Pardonnables, respectables même, seraient l’ardeur et la tendresse enfantine de ces passades lointaines, si elles correspondaient à l’éternelle recherche de l’unisson. Oui, il importerait peu, et les tiers sceptiques n’auraient alors aucun droit à juger que la science de volupté est nulle dans l’exotisme, que la caresse y est monotone, que les chairs y sont sans imprévu. Etre amant et maîtresse, mettre entre soi l’infini de ces deux mots, ne suppose pas absolument le devoir et la hantise de faire vibrer toutes les cordes de la lyre. Aussi bien que sur le sol de France les hyménées attendries jailliraient vers les « deux fondus en un », à Tonga ou bien à Diégo, à Tien-Tsin ou bien à Manille.

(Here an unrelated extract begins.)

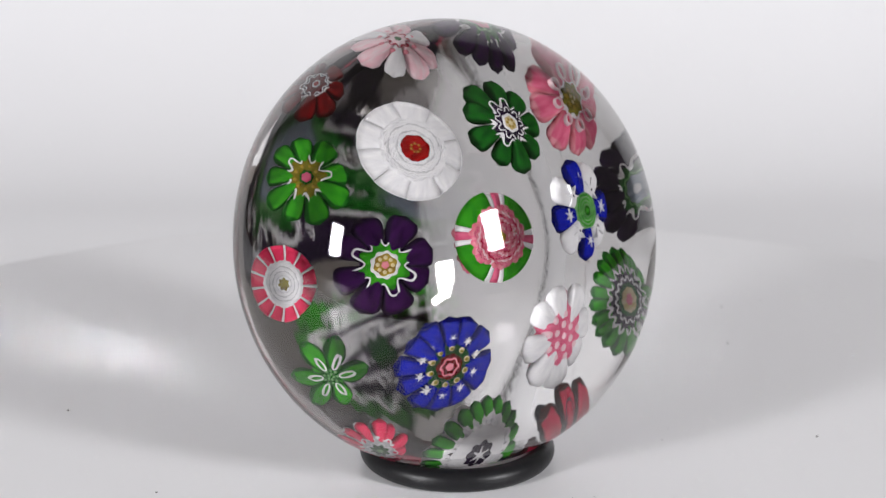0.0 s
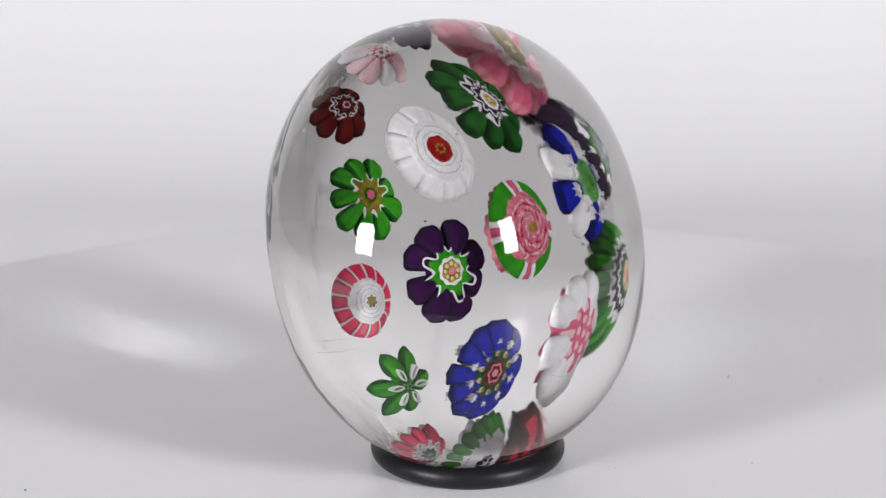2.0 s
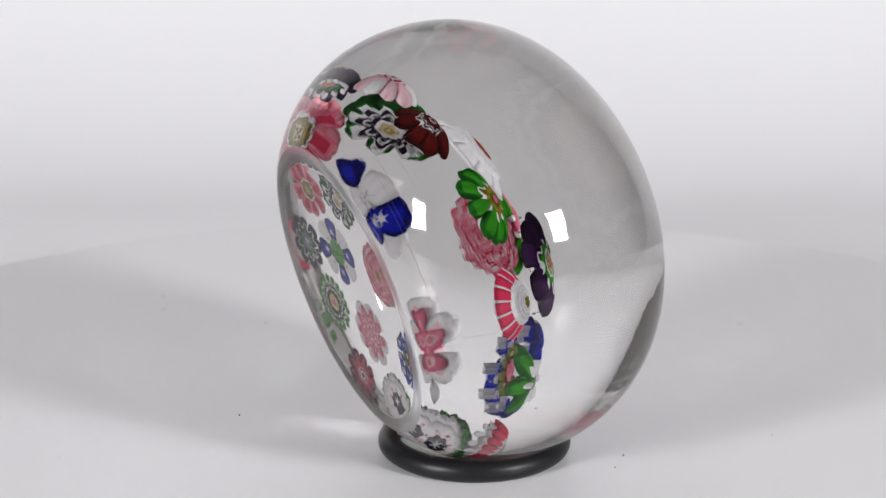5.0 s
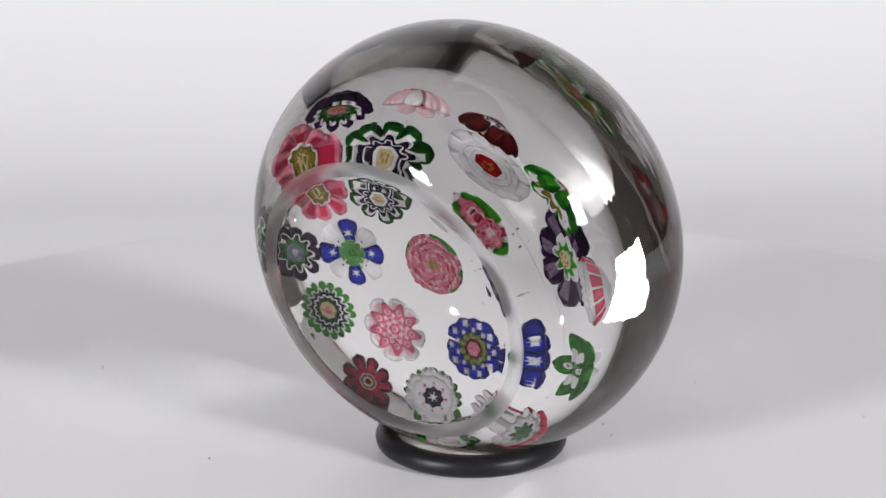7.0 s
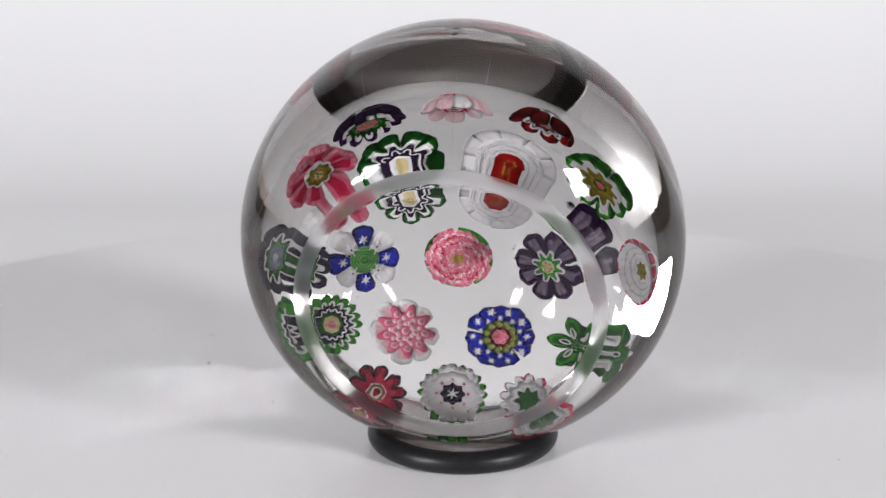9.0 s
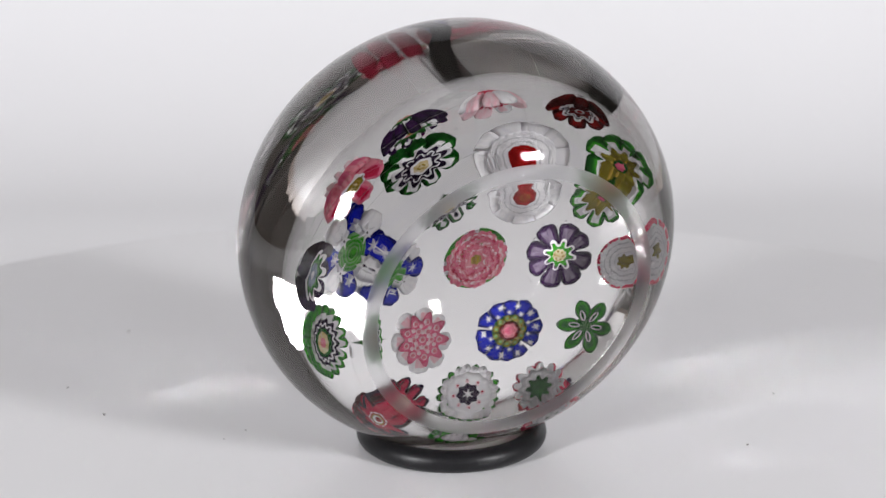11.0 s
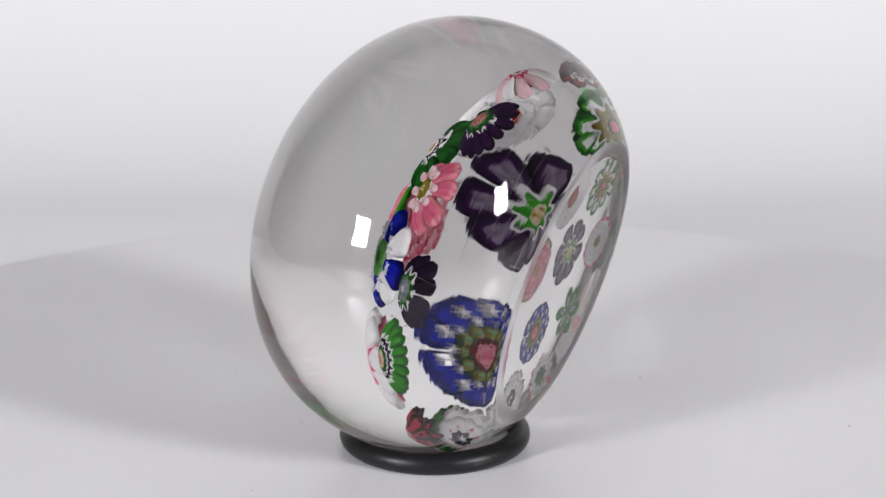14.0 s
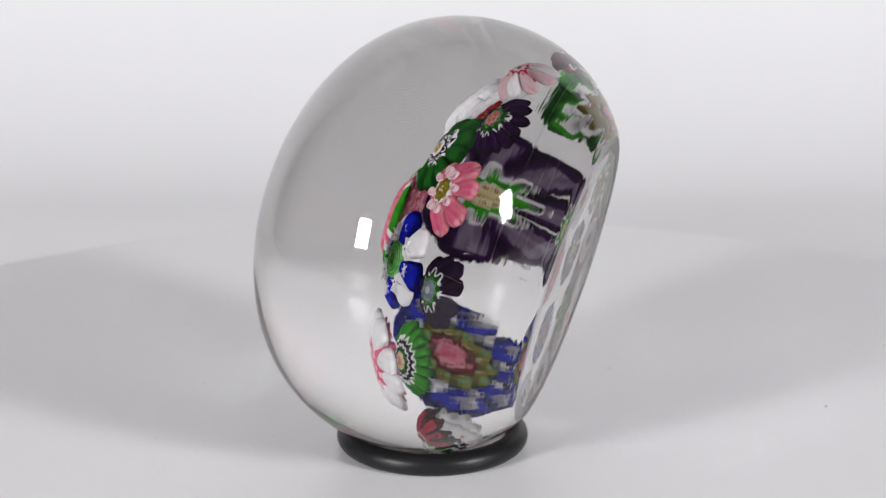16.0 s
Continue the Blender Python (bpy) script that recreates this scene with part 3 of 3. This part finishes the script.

Hélas ! L’inquiétude d’un geste qui froisse l’étreinte, la félicité de voir des yeux qui voient comme les nôtres, l’angoisse du désir partagé, la supplication humble ou passionnée, l’accord parfait, lettre morte que tout cela pour les hallucinés d’exotisme ! Ils embellissent leur spasme en le sertissant dans un cadre splendide, c’est tout.
D’ailleurs elles, congaïs, mousmés, vahinés, petites dispensatrices de rêve, leur donnent généreusement l’illusion haïssable. Mais s’ils peuvent croire à leur communion c’est qu’ils n’auront jamais visité l’éden le plus complet d’entre ceux semés sur la mer Pacifique, la terre qui semble pétrie de volupté, et où la langue n’a pas de mots pour traduire le mot « baiser ».